Che il batterio esistesse, Schönberg lo sapeva bene. Già nel 1930 scriveva: "La radio è un nemico, un nemico implacabile che avanza irresistibilmente e contro il quale ogni resistenza è vana"; essa "ci ingozza di musica ... senza chiedersi se abbiamo voglia di ascoltarla, se abbiamo la possibilità di percepirla", cosicché la musica diventa un semplice rumore, un rumore fra altri rumori.

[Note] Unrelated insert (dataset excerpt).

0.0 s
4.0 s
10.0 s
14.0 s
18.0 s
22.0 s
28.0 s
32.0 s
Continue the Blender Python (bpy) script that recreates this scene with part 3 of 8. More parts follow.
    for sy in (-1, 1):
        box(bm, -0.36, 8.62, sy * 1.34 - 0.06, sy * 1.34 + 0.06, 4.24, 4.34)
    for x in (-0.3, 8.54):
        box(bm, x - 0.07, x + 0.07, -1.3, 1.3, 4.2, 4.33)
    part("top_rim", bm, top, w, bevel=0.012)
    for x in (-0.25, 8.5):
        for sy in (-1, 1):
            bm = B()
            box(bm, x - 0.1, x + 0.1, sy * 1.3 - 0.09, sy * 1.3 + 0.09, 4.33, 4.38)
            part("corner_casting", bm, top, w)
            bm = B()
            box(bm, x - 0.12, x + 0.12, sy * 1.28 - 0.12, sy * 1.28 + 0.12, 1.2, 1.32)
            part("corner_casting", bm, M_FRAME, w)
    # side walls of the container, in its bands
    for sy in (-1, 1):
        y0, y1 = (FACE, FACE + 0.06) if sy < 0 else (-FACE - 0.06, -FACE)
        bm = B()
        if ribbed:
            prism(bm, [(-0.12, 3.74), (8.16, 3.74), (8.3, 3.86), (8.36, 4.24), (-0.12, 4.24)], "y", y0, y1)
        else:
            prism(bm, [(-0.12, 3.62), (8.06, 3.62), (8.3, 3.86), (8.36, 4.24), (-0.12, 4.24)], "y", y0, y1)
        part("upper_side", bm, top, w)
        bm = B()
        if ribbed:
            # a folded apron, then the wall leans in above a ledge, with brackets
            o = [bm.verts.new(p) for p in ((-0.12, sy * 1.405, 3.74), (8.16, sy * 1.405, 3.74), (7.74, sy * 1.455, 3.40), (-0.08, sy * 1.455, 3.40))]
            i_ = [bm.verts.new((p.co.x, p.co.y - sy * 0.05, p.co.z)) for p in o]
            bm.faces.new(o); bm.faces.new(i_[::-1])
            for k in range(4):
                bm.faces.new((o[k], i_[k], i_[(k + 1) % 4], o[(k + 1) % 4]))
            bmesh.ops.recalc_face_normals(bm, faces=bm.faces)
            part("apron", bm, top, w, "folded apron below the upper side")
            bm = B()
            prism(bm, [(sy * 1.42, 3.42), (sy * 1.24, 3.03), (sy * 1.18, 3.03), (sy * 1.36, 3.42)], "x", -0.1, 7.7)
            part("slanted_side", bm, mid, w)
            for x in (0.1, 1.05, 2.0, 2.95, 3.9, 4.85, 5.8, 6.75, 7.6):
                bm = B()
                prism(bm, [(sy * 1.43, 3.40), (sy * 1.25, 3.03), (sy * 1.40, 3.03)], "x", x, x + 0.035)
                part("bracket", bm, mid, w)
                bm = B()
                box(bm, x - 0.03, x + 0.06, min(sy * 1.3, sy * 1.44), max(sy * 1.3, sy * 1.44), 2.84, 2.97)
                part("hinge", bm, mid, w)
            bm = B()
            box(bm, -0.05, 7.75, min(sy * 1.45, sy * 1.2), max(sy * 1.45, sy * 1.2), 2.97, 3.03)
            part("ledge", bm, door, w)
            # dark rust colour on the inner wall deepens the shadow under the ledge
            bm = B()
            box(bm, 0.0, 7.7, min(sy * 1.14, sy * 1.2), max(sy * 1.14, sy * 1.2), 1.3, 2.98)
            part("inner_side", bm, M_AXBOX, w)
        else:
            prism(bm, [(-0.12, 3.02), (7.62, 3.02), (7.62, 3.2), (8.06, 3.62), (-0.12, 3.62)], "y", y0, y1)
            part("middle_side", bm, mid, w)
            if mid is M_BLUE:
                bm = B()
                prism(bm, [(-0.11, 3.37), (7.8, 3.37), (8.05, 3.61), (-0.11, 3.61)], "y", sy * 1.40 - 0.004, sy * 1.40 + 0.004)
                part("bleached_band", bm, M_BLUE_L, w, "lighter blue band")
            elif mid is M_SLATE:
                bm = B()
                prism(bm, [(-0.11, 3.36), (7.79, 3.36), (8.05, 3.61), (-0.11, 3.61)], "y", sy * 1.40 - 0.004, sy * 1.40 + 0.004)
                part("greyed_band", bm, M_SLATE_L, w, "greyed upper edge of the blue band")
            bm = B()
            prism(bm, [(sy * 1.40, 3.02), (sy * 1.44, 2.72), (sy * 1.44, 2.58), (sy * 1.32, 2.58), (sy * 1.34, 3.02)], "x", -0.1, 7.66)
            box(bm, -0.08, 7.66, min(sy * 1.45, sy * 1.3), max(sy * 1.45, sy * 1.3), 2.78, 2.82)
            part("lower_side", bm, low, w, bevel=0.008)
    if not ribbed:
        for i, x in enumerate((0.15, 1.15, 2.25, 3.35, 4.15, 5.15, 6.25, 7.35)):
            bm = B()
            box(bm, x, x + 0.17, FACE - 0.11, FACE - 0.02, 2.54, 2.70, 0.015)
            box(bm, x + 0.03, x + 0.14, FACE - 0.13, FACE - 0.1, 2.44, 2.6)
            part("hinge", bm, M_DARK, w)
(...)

La radio fu il piccolo ruscello dal quale tutto ebbe inizio. Vennero in seguito altri mezzi tecnici per riprodurre, moltiplicare, aumentare il suono, e il ruscello si trasformò in un immenso fiume. Se un tempo ascoltavamo la musica per amore della musica, oggi essa urla ovunque e sempre, "senza chiedersi se abbiamo voglia di ascoltarla", urla negli altoparlanti, nelle auto, nei ristoranti, negli ascensori, nelle strade, nelle sale d’attesa, nelle palestre, nelle orecchie tappate dai walkman, musica riscritta, ristrumentata, scorciata, dilaniata, frammenti di rock, di jazz, di opera, flusso in cui tutto si mescola, al punto che non sappiamo chi sia il compositore (la musica diventata rumore è anonima), che non distinguiamo l’inizio dalla fine (la musica diventata rumore non ha forma): l’acqua sporca della musica dove la musica muore.

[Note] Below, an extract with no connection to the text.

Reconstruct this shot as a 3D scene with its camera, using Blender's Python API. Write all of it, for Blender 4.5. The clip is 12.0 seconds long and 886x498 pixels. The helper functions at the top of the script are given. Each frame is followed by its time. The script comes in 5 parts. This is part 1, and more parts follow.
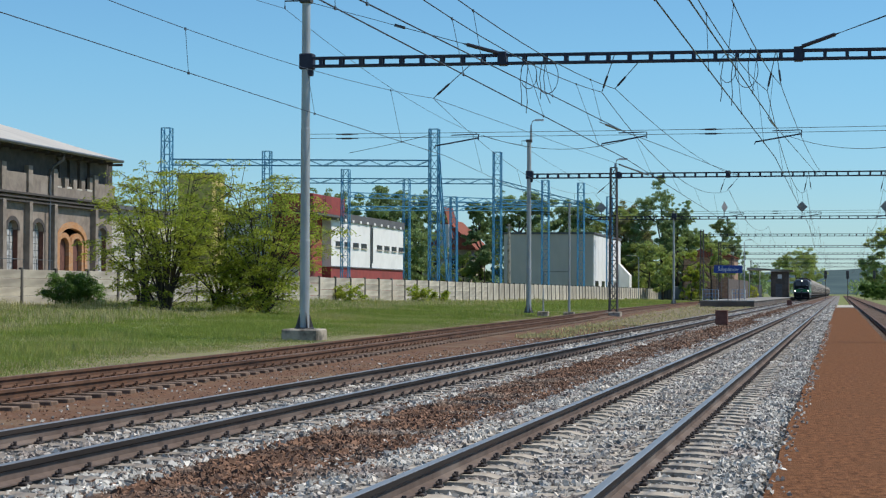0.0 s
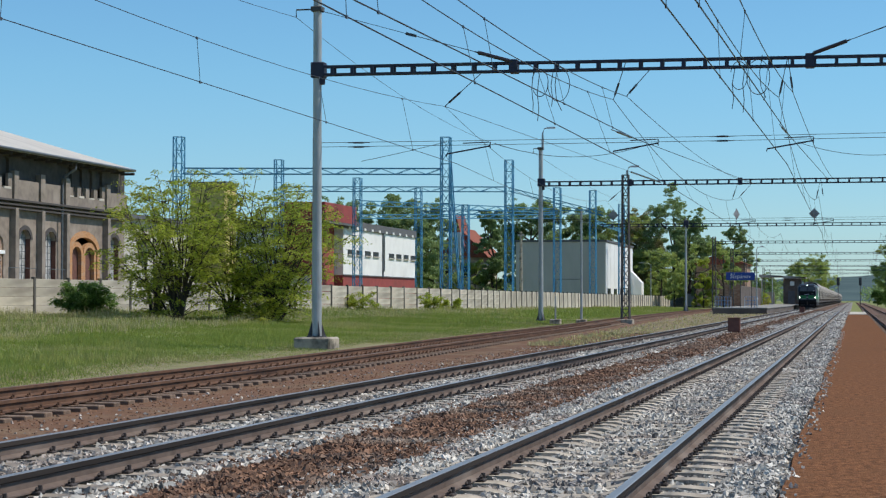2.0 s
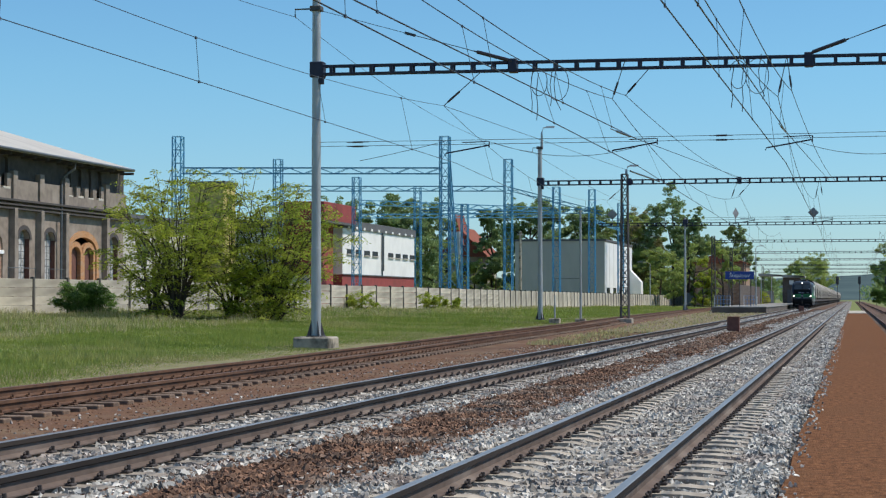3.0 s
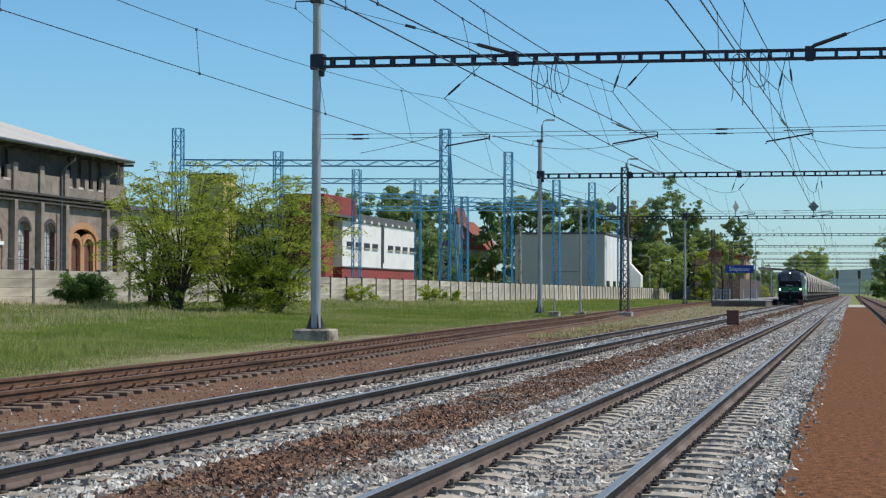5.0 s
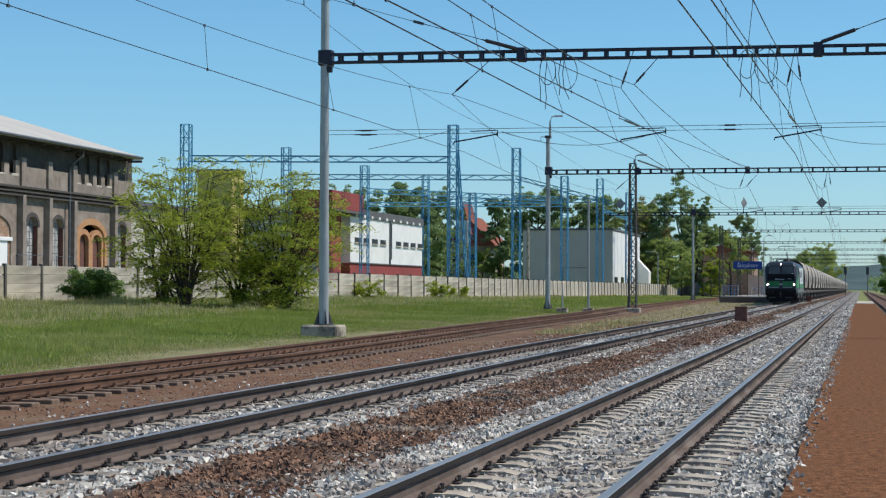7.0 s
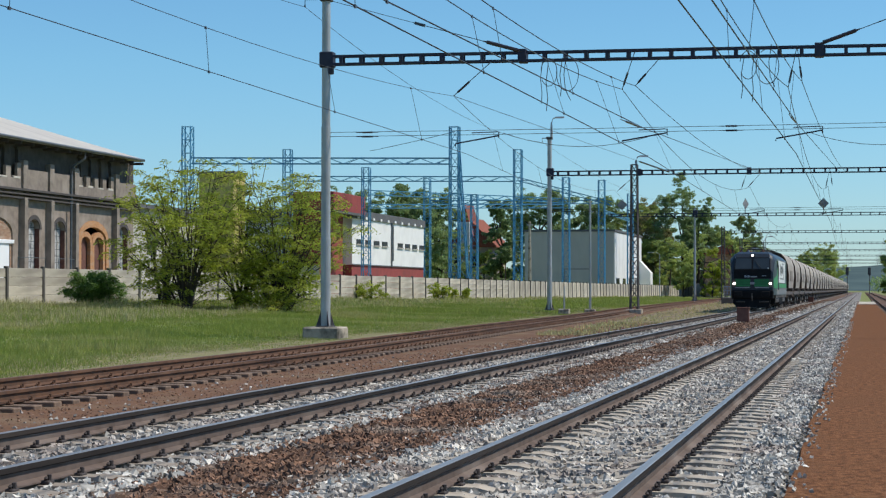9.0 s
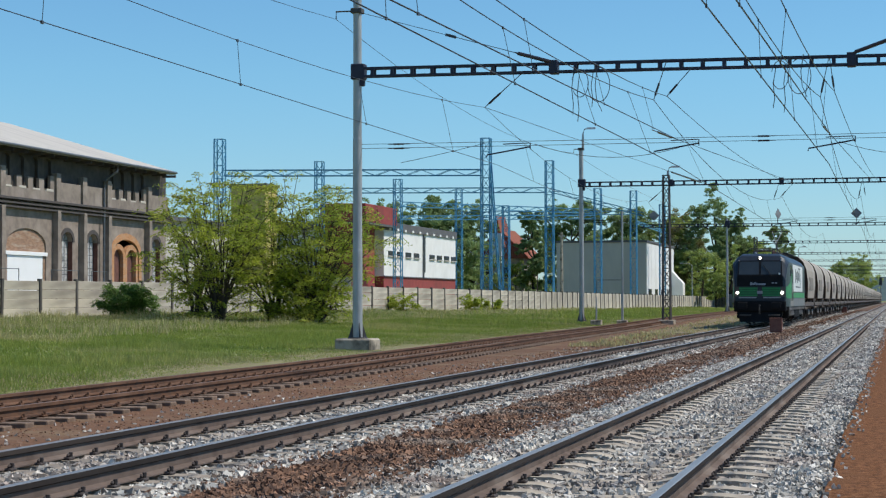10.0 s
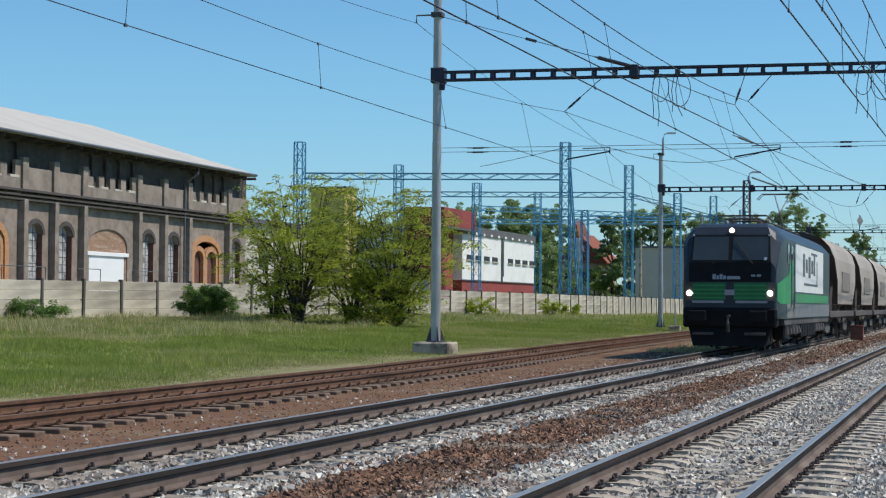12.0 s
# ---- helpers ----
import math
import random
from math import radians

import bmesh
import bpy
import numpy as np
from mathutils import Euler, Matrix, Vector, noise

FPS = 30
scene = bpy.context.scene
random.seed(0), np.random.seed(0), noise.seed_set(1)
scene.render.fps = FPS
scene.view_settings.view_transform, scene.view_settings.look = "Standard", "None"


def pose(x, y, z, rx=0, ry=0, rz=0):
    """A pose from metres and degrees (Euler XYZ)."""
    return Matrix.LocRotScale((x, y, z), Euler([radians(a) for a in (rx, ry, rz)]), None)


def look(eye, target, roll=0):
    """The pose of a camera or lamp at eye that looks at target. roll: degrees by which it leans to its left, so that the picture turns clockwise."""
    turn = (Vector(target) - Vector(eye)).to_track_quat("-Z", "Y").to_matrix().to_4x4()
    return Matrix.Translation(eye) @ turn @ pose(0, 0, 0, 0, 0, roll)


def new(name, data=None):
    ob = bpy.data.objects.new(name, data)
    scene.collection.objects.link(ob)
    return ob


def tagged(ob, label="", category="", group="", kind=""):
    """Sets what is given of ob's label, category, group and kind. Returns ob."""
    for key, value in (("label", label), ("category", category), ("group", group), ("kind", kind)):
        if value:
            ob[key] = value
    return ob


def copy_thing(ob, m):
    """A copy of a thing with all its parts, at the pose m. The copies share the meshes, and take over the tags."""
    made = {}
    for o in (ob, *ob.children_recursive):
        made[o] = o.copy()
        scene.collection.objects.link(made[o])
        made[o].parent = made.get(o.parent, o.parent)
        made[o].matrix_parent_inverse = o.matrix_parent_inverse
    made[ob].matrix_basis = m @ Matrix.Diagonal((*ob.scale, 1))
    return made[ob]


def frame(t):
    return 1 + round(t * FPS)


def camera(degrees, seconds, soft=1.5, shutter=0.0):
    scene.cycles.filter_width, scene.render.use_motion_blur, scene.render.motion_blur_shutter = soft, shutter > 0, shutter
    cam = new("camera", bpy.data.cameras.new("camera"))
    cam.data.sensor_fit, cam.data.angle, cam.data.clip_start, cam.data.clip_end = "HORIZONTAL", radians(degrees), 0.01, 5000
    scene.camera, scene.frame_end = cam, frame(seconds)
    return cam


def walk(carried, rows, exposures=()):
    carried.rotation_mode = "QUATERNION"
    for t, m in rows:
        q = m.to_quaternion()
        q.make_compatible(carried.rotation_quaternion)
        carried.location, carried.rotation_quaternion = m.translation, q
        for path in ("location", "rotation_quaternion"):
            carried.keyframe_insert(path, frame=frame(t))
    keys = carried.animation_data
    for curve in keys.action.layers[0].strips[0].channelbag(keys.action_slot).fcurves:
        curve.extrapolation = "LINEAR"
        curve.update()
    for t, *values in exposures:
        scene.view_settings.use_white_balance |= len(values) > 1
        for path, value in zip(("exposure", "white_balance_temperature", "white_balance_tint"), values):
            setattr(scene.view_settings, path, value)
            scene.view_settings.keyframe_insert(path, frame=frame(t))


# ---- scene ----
# World: x to the right across the tracks, y along the tracks, z up; z = 0 is the top of the rails.
# ---- camera ----
cam = camera(26.73, 12.0, soft=1.25)
EYE = (0.0, 0.0, 1.335)
# seconds, yaw to the left of the tracks, pitch up, roll (degrees)
VIEW = [
    (0.0, 12.045, 1.301, 0.25), (0.5, 12.283, 1.335, 0.26), (1.0, 12.304, 1.4, 0.196), (1.5, 12.368, 1.462, 0.147),
    (2.0, 12.413, 1.547, 0.071), (2.5, 12.378, 1.556, 0.004), (3.0, 12.389, 1.528, 0.001), (4.0, 12.39, 1.42, 0.1),
    (5.0, 12.384, 1.304, 0.195), (5.5, 12.381, 1.258, 0.139), (6.0, 12.47, 1.224, 0.199), (6.5, 12.582, 1.215, 0.268),
    (7.0, 12.629, 1.181, 0.223), (8.0, 12.65, 1.19, 0.15), (9.0, 12.681, 1.23, 0.086), (9.5, 13.204, 1.352, 0.024),
    (10.0, 13.657, 1.581, -0.089), (10.5, 14.144, 1.644, -0.095), (11.0, 14.878, 1.597, 0.162), (11.5, 15.427, 1.583, 0.303),
    (12.0, 16.07, 1.693, 0.433),
]
walk(cam, [(t, pose(*EYE, 90 + pitch, 0, yaw) @ pose(0, 0, 0, 0, 0, roll)) for t, yaw, pitch, roll in VIEW])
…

Schönberg conosceva il batterio, era consapevole del pericolo, ma dentro di sé non gli attribuiva troppa importanza. Viveva, come ho già detto, nelle più alte sfere dello spirito, e l’orgoglio gli impediva di prendere sul serio un nemico così minuscolo, così volgare, così ripugnante, così spregevole. L’unico grande avversario degno di lui, il rivale sublime che egli combatteva con brio e severità, era Igor' Stravinskij. Era con la sua musica che duellava per conquistare il favore del futuro.
Ma il futuro fu il fiume, il diluvio di note in cui i cadaveri dei compositori galleggiavano tra le foglie morte e i rami spezzati. Un giorno il corpo senza vita di Schönberg, sballottato dalla furia delle onde, urtò quello di Stravinskij ed entrambi, in una riconciliazione tardiva e colpevole, proseguirono il loro viaggio verso il nulla (verso quel nulla della musica che è il frastuono assoluto)."